[Clips as scene scripts]
=======
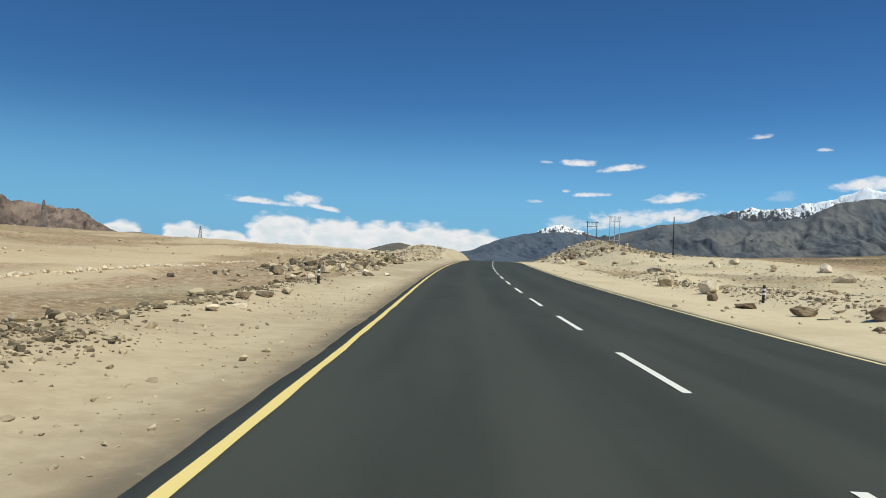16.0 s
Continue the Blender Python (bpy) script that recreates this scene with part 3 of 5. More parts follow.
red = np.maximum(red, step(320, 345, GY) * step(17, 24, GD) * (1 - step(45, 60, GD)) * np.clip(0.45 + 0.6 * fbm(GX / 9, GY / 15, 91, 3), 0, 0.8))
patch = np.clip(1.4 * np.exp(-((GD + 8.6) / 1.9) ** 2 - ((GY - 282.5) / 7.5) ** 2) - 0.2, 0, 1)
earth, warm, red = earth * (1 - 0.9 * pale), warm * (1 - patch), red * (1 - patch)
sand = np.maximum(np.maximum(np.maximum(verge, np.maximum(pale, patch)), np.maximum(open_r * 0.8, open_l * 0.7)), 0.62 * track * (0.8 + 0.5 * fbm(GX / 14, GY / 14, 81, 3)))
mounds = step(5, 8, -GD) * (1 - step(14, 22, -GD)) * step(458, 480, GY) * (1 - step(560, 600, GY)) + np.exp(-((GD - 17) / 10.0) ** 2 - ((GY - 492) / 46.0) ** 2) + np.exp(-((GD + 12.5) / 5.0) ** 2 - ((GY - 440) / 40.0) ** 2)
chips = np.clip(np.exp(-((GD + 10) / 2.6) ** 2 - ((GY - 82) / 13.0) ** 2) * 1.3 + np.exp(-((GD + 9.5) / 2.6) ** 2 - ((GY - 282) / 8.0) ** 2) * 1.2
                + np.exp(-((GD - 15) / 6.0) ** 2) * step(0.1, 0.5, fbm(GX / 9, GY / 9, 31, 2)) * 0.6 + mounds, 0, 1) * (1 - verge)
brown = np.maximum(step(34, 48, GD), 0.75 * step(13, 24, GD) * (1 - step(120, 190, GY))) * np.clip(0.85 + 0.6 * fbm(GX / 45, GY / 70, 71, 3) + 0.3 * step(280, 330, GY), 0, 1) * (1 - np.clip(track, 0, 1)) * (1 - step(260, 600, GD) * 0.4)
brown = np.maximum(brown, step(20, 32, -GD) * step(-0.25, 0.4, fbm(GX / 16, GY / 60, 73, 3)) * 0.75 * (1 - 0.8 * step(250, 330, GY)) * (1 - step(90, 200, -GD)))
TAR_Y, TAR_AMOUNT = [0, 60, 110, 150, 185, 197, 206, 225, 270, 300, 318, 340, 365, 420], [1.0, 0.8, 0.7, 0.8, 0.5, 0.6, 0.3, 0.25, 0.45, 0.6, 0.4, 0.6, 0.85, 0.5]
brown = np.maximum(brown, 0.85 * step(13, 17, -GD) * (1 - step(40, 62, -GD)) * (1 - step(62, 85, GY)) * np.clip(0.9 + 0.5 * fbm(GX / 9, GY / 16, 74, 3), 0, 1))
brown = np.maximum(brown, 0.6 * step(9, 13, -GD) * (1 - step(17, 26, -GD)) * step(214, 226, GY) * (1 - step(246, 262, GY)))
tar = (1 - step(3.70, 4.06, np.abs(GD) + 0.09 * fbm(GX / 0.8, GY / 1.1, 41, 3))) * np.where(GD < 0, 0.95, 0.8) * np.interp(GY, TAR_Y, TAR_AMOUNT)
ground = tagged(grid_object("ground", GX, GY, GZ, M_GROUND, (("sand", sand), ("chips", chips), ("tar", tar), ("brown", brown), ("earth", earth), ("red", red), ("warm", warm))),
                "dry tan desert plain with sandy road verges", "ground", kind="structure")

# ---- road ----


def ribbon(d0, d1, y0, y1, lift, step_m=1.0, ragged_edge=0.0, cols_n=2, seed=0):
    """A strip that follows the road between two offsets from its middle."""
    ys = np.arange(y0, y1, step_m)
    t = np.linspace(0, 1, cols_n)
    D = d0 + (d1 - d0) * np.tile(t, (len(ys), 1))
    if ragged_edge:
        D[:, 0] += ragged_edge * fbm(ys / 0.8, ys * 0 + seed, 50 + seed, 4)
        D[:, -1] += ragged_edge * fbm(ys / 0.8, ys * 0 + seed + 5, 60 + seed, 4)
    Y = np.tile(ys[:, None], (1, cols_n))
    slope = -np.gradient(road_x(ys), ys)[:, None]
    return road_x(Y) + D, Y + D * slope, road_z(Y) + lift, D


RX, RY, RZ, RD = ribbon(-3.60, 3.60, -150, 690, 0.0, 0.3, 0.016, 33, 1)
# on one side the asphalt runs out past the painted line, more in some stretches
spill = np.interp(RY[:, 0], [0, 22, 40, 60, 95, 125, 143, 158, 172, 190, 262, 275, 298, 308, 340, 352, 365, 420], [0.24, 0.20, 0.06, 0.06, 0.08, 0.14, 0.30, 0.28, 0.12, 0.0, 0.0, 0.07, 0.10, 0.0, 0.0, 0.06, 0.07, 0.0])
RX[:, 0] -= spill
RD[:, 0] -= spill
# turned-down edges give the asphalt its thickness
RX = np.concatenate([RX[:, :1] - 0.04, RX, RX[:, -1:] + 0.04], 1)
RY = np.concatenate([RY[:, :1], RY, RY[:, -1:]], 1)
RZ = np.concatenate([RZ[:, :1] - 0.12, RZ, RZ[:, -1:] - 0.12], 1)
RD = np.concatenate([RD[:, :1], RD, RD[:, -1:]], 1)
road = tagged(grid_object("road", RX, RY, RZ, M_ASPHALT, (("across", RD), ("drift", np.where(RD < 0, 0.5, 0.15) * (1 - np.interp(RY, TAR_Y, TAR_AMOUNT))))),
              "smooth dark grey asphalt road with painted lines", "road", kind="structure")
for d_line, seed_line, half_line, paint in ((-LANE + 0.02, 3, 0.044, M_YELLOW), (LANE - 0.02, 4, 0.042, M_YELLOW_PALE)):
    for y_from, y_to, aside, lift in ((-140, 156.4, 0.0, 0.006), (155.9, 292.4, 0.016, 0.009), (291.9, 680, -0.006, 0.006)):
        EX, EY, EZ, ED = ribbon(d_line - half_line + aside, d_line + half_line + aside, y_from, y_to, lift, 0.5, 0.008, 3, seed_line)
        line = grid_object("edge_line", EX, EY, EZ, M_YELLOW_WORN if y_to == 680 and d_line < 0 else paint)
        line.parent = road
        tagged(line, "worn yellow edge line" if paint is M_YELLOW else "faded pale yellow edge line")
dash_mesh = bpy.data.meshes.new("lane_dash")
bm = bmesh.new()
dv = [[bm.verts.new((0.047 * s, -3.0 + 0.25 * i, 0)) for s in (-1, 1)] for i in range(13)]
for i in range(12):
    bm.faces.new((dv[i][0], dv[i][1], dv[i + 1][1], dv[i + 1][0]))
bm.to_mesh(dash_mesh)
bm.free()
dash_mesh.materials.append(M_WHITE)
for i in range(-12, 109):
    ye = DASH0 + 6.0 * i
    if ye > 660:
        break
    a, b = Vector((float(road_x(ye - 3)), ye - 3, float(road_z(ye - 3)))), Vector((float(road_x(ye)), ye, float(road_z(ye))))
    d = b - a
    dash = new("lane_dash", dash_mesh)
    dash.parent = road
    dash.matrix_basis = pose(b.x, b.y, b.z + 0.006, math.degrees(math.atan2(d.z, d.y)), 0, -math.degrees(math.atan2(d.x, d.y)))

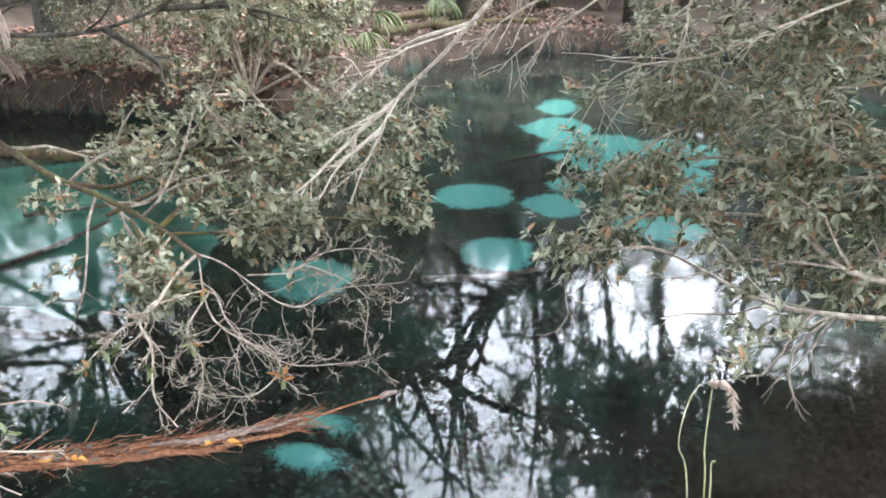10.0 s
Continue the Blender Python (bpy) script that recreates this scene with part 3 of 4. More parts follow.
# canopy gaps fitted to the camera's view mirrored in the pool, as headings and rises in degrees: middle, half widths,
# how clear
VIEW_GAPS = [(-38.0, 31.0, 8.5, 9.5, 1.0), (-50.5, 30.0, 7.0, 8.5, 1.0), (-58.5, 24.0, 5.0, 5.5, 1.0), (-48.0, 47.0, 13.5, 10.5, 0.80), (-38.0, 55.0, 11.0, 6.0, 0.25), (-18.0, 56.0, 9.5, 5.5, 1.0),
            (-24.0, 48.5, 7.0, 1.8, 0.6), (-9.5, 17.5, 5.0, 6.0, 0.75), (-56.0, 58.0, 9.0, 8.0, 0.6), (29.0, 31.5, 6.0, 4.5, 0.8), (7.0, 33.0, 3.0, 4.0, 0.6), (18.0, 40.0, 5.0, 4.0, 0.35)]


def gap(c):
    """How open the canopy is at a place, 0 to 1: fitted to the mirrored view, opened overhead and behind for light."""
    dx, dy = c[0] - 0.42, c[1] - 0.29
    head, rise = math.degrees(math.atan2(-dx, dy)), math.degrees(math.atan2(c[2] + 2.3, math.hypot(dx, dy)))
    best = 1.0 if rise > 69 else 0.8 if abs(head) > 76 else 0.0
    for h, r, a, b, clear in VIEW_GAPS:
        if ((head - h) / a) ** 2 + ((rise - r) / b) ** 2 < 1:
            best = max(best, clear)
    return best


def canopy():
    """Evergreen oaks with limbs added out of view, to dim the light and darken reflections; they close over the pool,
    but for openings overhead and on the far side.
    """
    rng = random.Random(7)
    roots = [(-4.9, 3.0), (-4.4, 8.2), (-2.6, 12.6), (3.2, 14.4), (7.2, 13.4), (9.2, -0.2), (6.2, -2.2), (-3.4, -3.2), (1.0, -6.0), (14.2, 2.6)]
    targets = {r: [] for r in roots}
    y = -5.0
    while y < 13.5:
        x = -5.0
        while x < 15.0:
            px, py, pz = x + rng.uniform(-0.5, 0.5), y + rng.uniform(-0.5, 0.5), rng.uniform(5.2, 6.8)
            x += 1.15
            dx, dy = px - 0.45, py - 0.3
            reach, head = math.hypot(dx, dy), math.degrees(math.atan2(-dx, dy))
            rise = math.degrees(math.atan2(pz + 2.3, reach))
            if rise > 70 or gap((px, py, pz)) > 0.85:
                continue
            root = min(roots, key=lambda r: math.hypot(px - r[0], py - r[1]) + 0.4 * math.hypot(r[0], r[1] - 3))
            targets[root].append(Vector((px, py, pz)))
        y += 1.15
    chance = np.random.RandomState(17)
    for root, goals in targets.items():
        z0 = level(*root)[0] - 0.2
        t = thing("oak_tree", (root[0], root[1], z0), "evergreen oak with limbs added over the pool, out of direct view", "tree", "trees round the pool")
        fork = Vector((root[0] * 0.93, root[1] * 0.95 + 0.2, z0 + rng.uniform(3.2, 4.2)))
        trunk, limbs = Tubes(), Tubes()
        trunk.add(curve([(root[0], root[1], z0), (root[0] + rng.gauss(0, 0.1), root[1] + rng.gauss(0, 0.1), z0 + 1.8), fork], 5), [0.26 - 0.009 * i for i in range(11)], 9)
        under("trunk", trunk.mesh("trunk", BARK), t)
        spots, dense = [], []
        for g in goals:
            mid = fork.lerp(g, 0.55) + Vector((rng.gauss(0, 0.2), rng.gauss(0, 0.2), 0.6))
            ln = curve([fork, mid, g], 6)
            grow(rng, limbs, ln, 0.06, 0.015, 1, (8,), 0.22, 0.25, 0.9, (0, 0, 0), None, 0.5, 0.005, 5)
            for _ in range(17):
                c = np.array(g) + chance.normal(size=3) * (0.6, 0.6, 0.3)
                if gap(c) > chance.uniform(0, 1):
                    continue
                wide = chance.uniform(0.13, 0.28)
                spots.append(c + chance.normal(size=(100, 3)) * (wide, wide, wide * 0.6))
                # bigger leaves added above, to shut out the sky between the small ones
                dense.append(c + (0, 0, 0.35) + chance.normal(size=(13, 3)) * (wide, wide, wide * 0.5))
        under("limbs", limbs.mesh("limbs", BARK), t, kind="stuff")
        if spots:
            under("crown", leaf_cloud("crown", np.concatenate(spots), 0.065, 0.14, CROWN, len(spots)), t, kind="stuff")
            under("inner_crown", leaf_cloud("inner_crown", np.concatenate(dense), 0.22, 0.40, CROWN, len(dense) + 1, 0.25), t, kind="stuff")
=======
Above are the records; from them, give again exactly the lines from the one containing "4. More parts follow." to the one containing "return best", both lines included, and nothing more.

Continue the Blender Python (bpy) script that recreates this scene with part 3 of 4. More parts follow.
# canopy gaps fitted to the camera's view mirrored in the pool, as headings and rises in degrees: middle, half widths,
# how clear
VIEW_GAPS = [(-38.0, 31.0, 8.5, 9.5, 1.0), (-50.5, 30.0, 7.0, 8.5, 1.0), (-58.5, 24.0, 5.0, 5.5, 1.0), (-48.0, 47.0, 13.5, 10.5, 0.80), (-38.0, 55.0, 11.0, 6.0, 0.25), (-18.0, 56.0, 9.5, 5.5, 1.0),
            (-24.0, 48.5, 7.0, 1.8, 0.6), (-9.5, 17.5, 5.0, 6.0, 0.75), (-56.0, 58.0, 9.0, 8.0, 0.6), (29.0, 31.5, 6.0, 4.5, 0.8), (7.0, 33.0, 3.0, 4.0, 0.6), (18.0, 40.0, 5.0, 4.0, 0.35)]


def gap(c):
    """How open the canopy is at a place, 0 to 1: fitted to the mirrored view, opened overhead and behind for light."""
    dx, dy = c[0] - 0.42, c[1] - 0.29
    head, rise = math.degrees(math.atan2(-dx, dy)), math.degrees(math.atan2(c[2] + 2.3, math.hypot(dx, dy)))
    best = 1.0 if rise > 69 else 0.8 if abs(head) > 76 else 0.0
    for h, r, a, b, clear in VIEW_GAPS:
        if ((head - h) / a) ** 2 + ((rise - r) / b) ** 2 < 1:
            best = max(best, clear)
    return best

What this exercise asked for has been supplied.